The legal landscape surrounding the Corporate Transparency Act has descended into something approaching chaos. In the span of a few weeks in late 2024, a federal district court in Texas issued a nationwide injunction blocking enforcement of the CTA, the Fifth Circuit granted an emergency stay of that injunction (reinstating the filing obligation), and then a different panel of the Fifth Circuit reinstated the injunction (suspending the obligation again). For the millions of businesses subject to the CTA's beneficial ownership reporting requirements, the whiplash has been extraordinary.[1]
The Texas District Court Injunction
On December 3, 2024, the United States District Court for the Eastern District of Texas issued a nationwide preliminary injunction in Texas Top Cop Shop, Inc. v. Garland, blocking the government from enforcing the Corporate Transparency Act and its implementing regulations. Unlike the earlier Alabama decision in National Small Business United v. Yellen, which applied only to the specific plaintiffs, the Texas court's injunction was nationwide in scope — meaning it purported to relieve all reporting companies of their obligation to file beneficial ownership information reports.[2]
The district court found that the plaintiffs were likely to succeed on the merits of their constitutional challenge, concluding that the CTA exceeded Congress's enumerated powers. The court also found that the January 1, 2025, filing deadline for existing companies created irreparable harm, as businesses that failed to file faced significant civil and criminal penalties.
The Fifth Circuit's Conflicting Rulings
The government immediately sought an emergency stay of the injunction from the Fifth Circuit. On December 23, 2024, a motions panel of the Fifth Circuit granted the stay, effectively lifting the injunction and reinstating the CTA's filing requirements. FinCEN responded by extending the filing deadline for most existing companies to January 13, 2025, to account for the period during which the injunction was in effect.
Three days later, on December 26, 2024, the merits panel assigned to the underlying appeal reinstated the district court's injunction, once again suspending the CTA's filing requirements nationwide. This reversal — stay granted, then injunction reinstated within the same week — left businesses, accountants, and attorneys scrambling to determine the current state of the law.[3]
The Current State of Play
As of the date of this post, the nationwide injunction remains in effect, and FinCEN is not enforcing the CTA's filing requirements. However, this situation could change at any time — the government has sought further appellate review, and the case is moving through the courts rapidly. Multiple other CTA challenges are pending in different circuits, and the possibility of a Supreme Court decision on the merits is real.

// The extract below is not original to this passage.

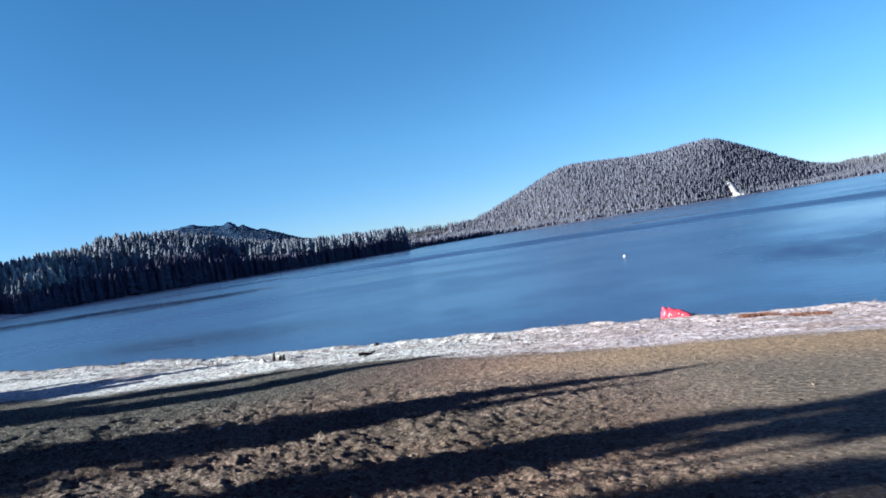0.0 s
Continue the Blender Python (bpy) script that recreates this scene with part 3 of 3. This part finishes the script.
def trunk_mesh(h, r0, bend, seed, sides=9):
    rng = random.Random(seed)
    bm = bmesh.new()
    rings = []
    for k in range(9):
        t = k / 8
        r = r0 * (1 - t) ** 0.85 + 0.01
        if k == 0:
            r *= 1.35
        cx, cy = bend * math.sin(t * 3) * h * 0.02, bend * math.cos(t * 2.3) * h * 0.015
        rings.append([bm.verts.new((cx + r * math.cos(6.2832 * i / sides) * rng.uniform(0.92, 1.08), cy + r * math.sin(6.2832 * i / sides) * rng.uniform(0.92, 1.08), t * h - 0.15)) for i in range(sides)])
    for a, b in zip(rings, rings[1:]):
        for i in range(sides):
            bm.faces.new((a[i], a[(i + 1) % sides], b[(i + 1) % sides], b[i]))
    bm.faces.new(rings[-1])
    return bm


def crown_mesh(name, h, bare, slope, widest, whorls, seed, gaps=0.0):
    """Whorls of drooping, ragged boughs round a spire; each bough is a folded spray of side shoots."""
    rng = np.random.RandomState(seed)
    V, F = [], []
    for k in range(whorls):
        t = k / (whorls - 1)
        z = bare + (h - bare) * (1 - (1 - t) ** 1.15)
        reach = min(widest, slope * (h - z) + 0.10) * rng.uniform(0.75, 1.15)
        for b in range(rng.randint(5, 8)):
            if rng.rand() < gaps:
                continue
            a = rng.uniform(0, 6.283)
            l = reach * rng.uniform(0.6, 1.1)
            droop = rng.uniform(0.05, 0.45)
            d = np.array([math.cos(a), math.sin(a), 0])
            side = np.array([-math.sin(a), math.cos(a), 0])
            zz = z + rng.uniform(-0.15, 0.15)
            n = 5
            for q in range(n):
                u0, u1 = q / n, min(1.0, (q + 1.25) / n)
                w = l * 0.5 * (1 - u0) ** 0.7 * rng.uniform(0.7, 1.25) + 0.03
                p0 = d * l * u0 + np.array([0, 0, zz - droop * l * u0 ** 1.5])
                p1 = d * l * u1 + np.array([0, 0, zz - droop * l * u1 ** 1.5])
                c = len(V)
                lift = np.array([0, 0, -0.28 * w])
                V += [p0, p1, p0 * 0.45 + p1 * 0.55 + side * w + lift, p0 * 0.45 + p1 * 0.55 - side * w + lift, p0 * 0.5 + p1 * 0.5 + np.array([0, 0, 0.35 * w])]
                F += [(c, c + 2, c + 4), (c + 2, c + 1, c + 4), (c, c + 4, c + 3), (c + 4, c + 1, c + 3)]
    return mesh_from(name, np.array(V), np.array(F))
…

Practical Advice for Businesses
Despite the current injunction, our advice to clients remains the same: prepare to file, and file when the legal landscape permits it. The injunction could be lifted at any time, potentially with a short compliance window. Businesses that have already gathered their beneficial ownership information and prepared their reports will be in a much better position to comply quickly if and when the filing obligation is reinstated.[4]
For businesses that have already filed, the reports remain on file with FinCEN and do not need to be withdrawn or amended based on the injunction. For businesses that were in the process of filing when the injunction was issued, the prudent course is to complete the preparation and hold the report ready for submission.
The underlying constitutional question — whether Congress has the power to require businesses to disclose their beneficial owners to a federal database — will ultimately be resolved by the courts. In the meantime, business owners should treat the CTA as a compliance obligation that is temporarily suspended rather than permanently eliminated, and should continue to plan and budget accordingly.